Climate situation in Nepal is “dire and accelerating” says Guterres during visit
U.N. Secretary-General Antonio Guterres on Sunday, October 29 said that the glaciers in Nepal were melting at record rates and the situation was “dire and accelerating”, during his visit to Kathmandu.
U.N. Secretary-General Antonio Guterres on Sunday, October 29 said that the glaciers in Nepal were melting at record rates and the situation was “dire and accelerating”, during his visit to Kathmandu.
Guterres spoke to media alongside Nepal’s Prime Minister Pushpa Kamal Dahal on the first day of his four-day trip to the Himalayan country.
“On this trip, I will visit Himalayas to see for myself the terrible impact of the climate crisis on the glaciers. The situation is dire and it is accelerating. Nepal has lost close to a third of its size in just over 30 years, and glaciers are melting at record rates. The impact on communities is devastating and I will meet local people in the Himalayas to hear directly from them about how they are affected.”

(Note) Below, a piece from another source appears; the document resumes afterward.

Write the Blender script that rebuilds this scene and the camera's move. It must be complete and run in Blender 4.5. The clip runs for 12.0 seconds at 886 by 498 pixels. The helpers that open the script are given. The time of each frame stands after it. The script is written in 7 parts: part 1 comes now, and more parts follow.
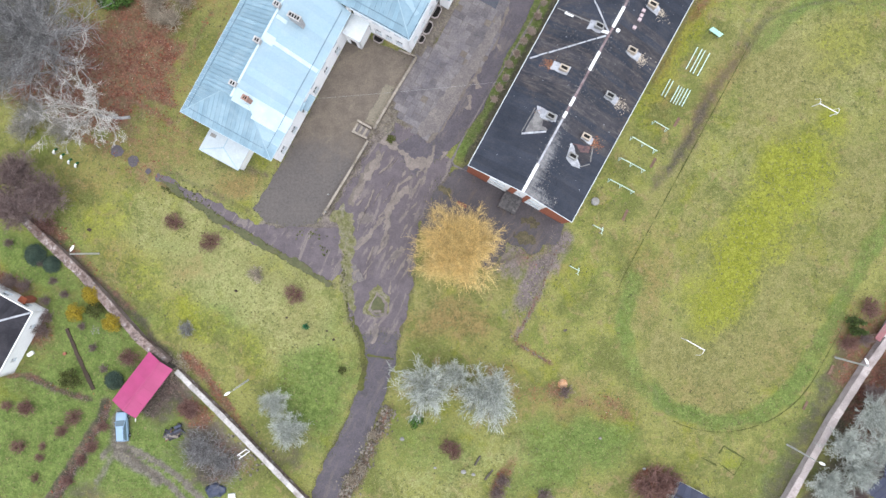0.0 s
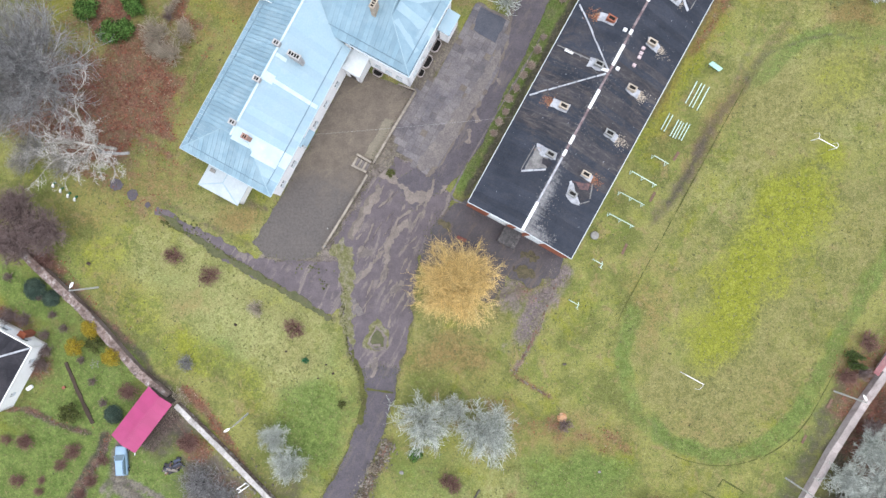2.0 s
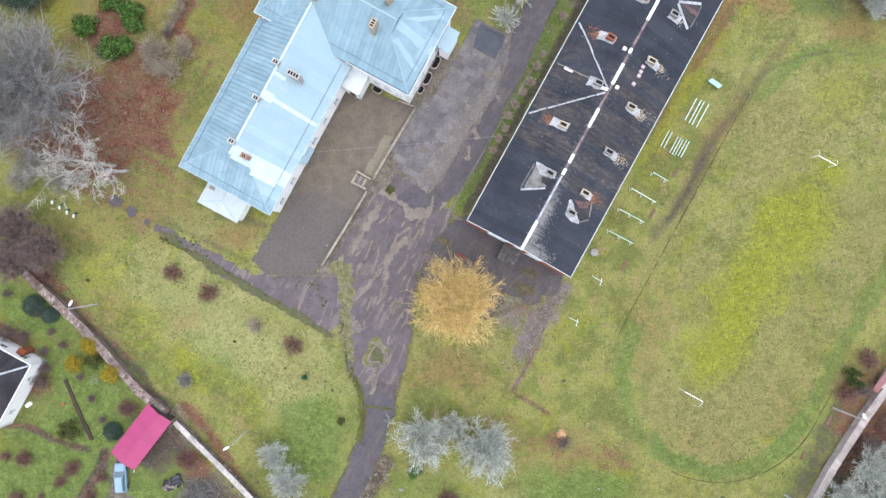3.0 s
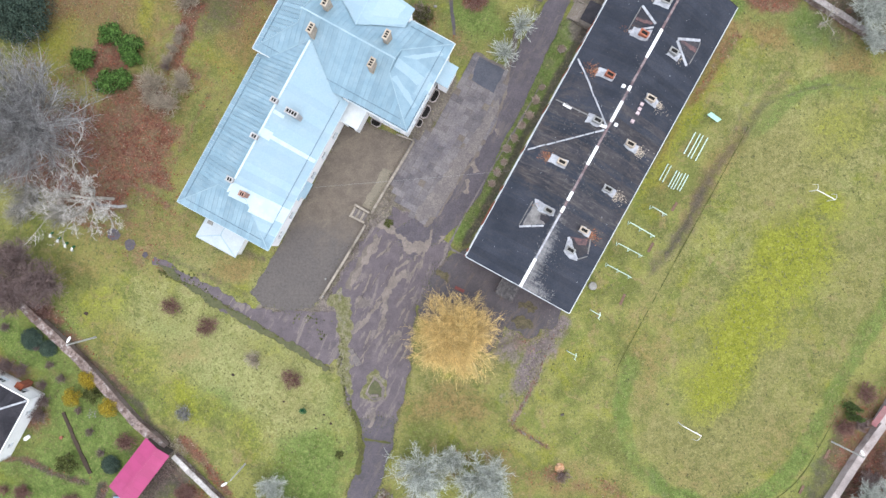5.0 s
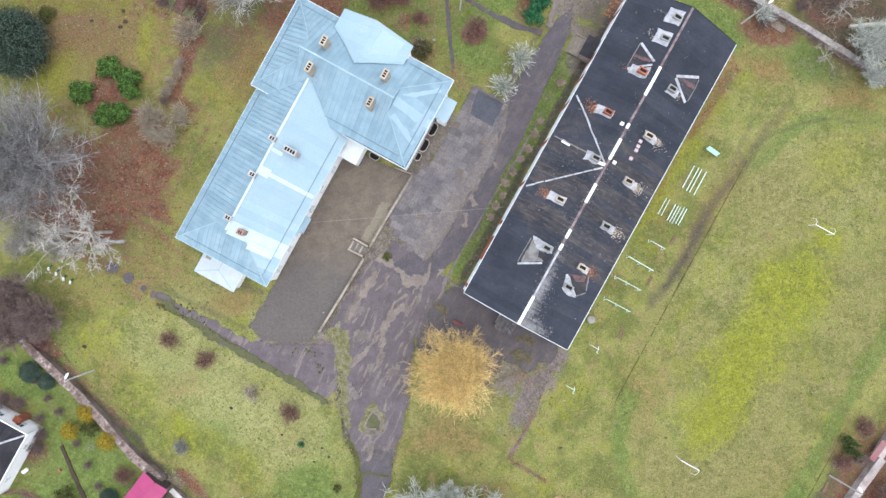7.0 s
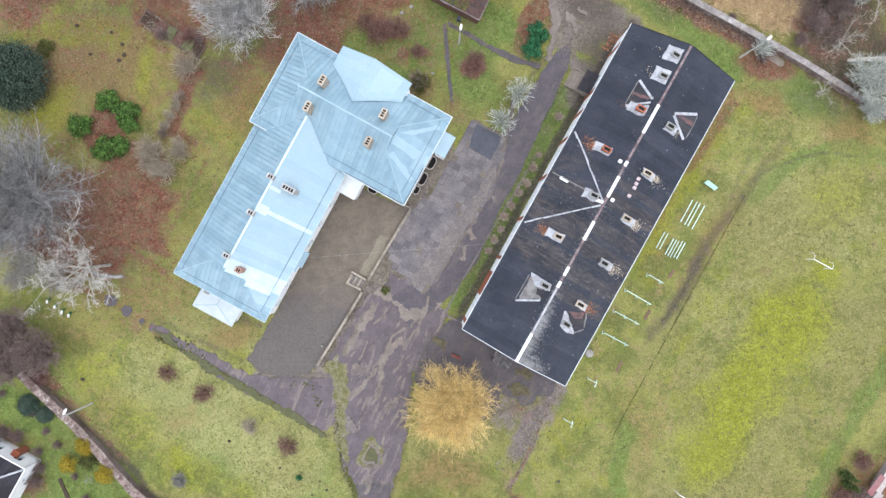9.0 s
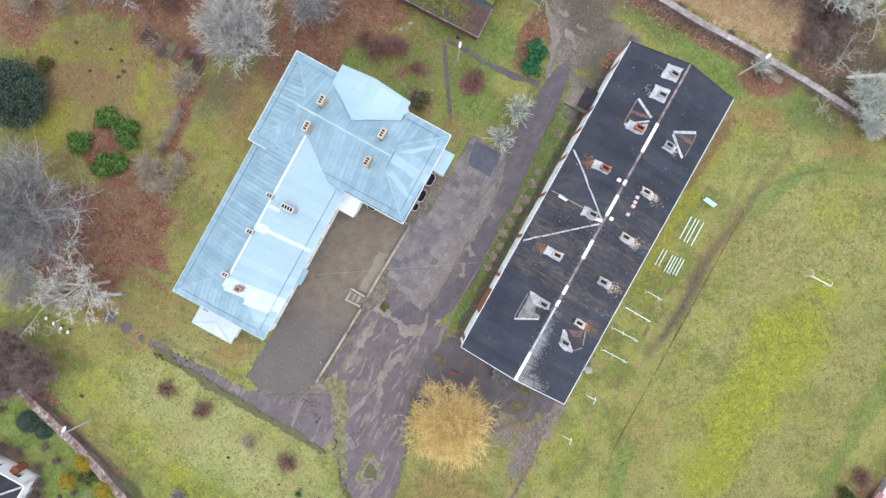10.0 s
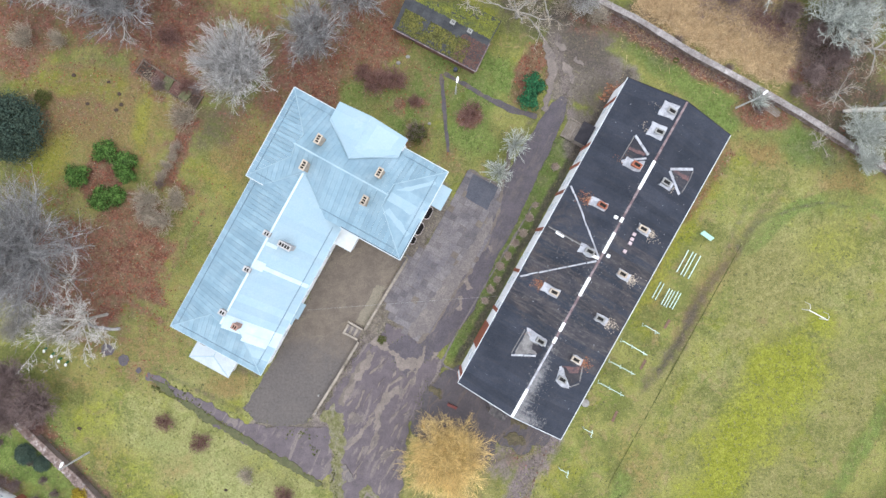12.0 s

According to the assessment by the Kathmandu-based International Centre for Integrated Mountain Development (ICIMOD), an intergovernmental scientific authority on the region, glaciers in Asia’s Hindu Kush Himalaya could lose up to 75% of their volume by century’s end due to global warming, causing both dangerous flooding and water shortages for the 240 million people who live in the mountainous region.
The UN Secretary General touched down in Kathmandu, Nepal’s capital, on October 29, beginning a four-day official visit to the Himalayan country.
He also visited Patan Durbar Square, a UNESCO World Heritage Site in Lalitpur on the first day of his visit. “I see that it is important for Nepali people to understand that a country that has this tradition, this culture, and these monuments is a country that is spiritual. Based on these rules, which are wonderful culture and well-known architecture, I am seeing Nepal–the peace process being completed and graduation to not be the least developed country–have a future for the upcoming generation,” said the Secretary-General after touring the ancient palace built before the unification of modern Nepal.
Patan Dubar Square was devastated by the earthquake of April 2015, but has been restored by the authorities.